Quick-reference examples
- Red — Red — Brown — Gold = (2 2) × 10 = 220 Ω ±5%
- Orange — Orange — Black — Brown = (3 3) × 1 = 33 Ω ±1%
- Yellow — Violet — Yellow — Gold = (4 7) × 10,000 = 470 kΩ ±5%
Tools and apps that help
- Phone apps and online calculators let you tap colors and get values instantly.
- A small laminated color-code chart in your toolkit saves time and reduces mistakes.

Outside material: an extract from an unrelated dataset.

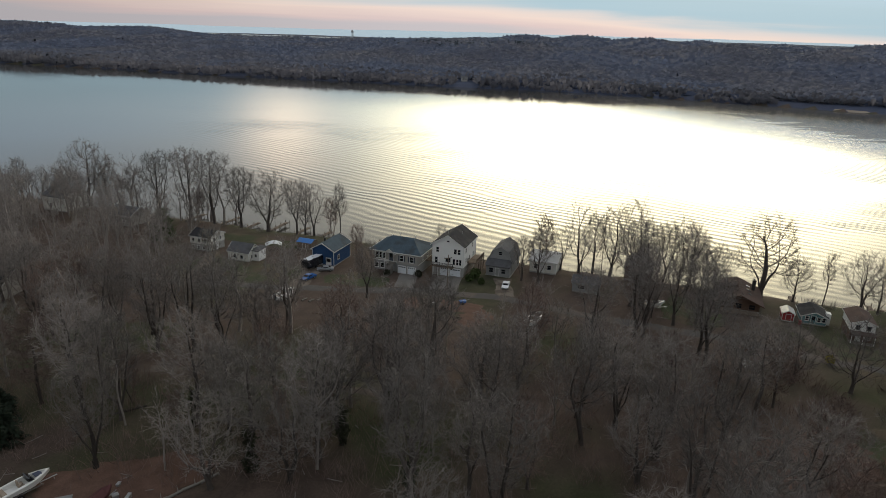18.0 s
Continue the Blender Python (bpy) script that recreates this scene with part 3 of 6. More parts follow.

When to use color-code knowledge vs. measurement
Color-reading is fast and usually sufficient during assembly and quick checks. For final verification, troubleshooting questionable or critical components, or dealing with faded bands, always measure resistance with a multimeter.
Summary
The resistor color code turns tiny painted bands into meaningful electrical values. It’s a compact, durable, universal system that speeds up repairs, prototyping, and learning. Mastering it—plus the differences between 4-, 5-, and 6-band resistors—gives you a practical advantage in almost any hands-on electronics work.